● **Data for processing**

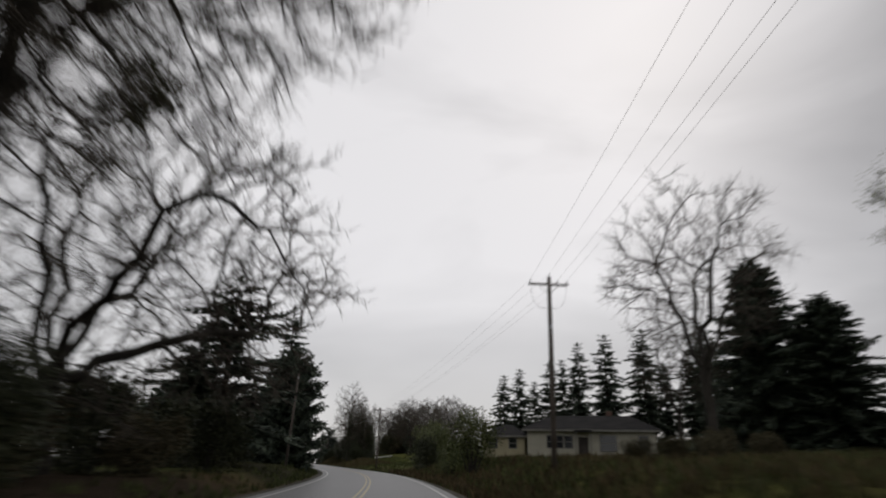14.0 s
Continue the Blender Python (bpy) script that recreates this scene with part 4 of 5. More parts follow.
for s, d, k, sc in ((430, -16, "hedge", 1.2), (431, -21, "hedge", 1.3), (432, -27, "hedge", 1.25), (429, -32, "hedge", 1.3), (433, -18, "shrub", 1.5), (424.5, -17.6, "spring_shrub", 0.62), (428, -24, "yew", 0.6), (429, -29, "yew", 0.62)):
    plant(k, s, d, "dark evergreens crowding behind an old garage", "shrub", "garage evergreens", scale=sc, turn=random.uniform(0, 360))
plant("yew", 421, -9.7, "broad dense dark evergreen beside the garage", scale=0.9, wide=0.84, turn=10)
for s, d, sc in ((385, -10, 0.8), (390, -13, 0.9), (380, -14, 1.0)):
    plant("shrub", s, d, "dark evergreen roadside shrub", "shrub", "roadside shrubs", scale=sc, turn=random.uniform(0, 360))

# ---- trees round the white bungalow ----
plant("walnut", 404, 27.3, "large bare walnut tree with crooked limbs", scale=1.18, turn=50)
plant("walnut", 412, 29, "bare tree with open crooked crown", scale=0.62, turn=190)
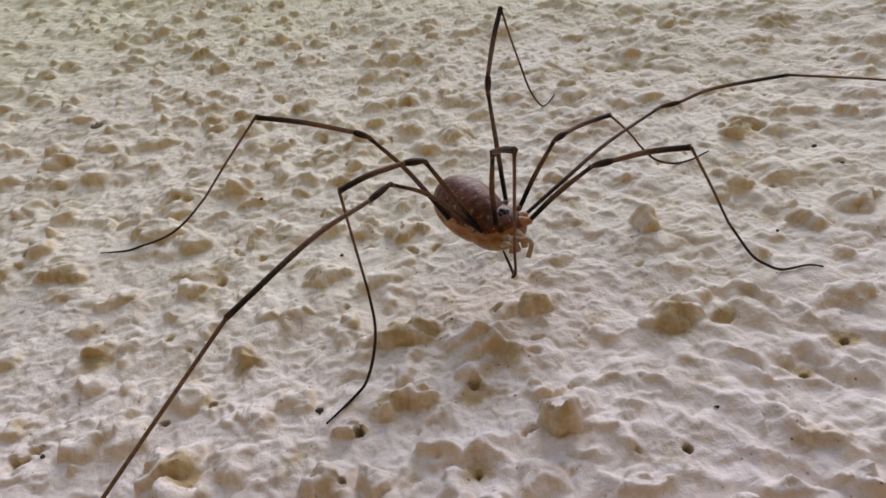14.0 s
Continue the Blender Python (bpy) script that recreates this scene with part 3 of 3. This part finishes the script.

● **Requirements**
Quote every record above exactly, omitting any pictures they contain.

● **Task result**
14.0 s
Continue the Blender Python (bpy) script that recreates this scene with part 4 of 5. More parts follow.
for s, d, k, sc in ((430, -16, "hedge", 1.2), (431, -21, "hedge", 1.3), (432, -27, "hedge", 1.25), (429, -32, "hedge", 1.3), (433, -18, "shrub", 1.5), (424.5, -17.6, "spring_shrub", 0.62), (428, -24, "yew", 0.6), (429, -29, "yew", 0.62)):
    plant(k, s, d, "dark evergreens crowding behind an old garage", "shrub", "garage evergreens", scale=sc, turn=random.uniform(0, 360))
plant("yew", 421, -9.7, "broad dense dark evergreen beside the garage", scale=0.9, wide=0.84, turn=10)
for s, d, sc in ((385, -10, 0.8), (390, -13, 0.9), (380, -14, 1.0)):
    plant("shrub", s, d, "dark evergreen roadside shrub", "shrub", "roadside shrubs", scale=sc, turn=random.uniform(0, 360))

# ---- trees round the white bungalow ----
plant("walnut", 404, 27.3, "large bare walnut tree with crooked limbs", scale=1.18, turn=50)
plant("walnut", 412, 29, "bare tree with open crooked crown", scale=0.62, turn=190)
14.0 s
Continue the Blender Python (bpy) script that recreates this scene with part 3 of 3. This part finishes the script.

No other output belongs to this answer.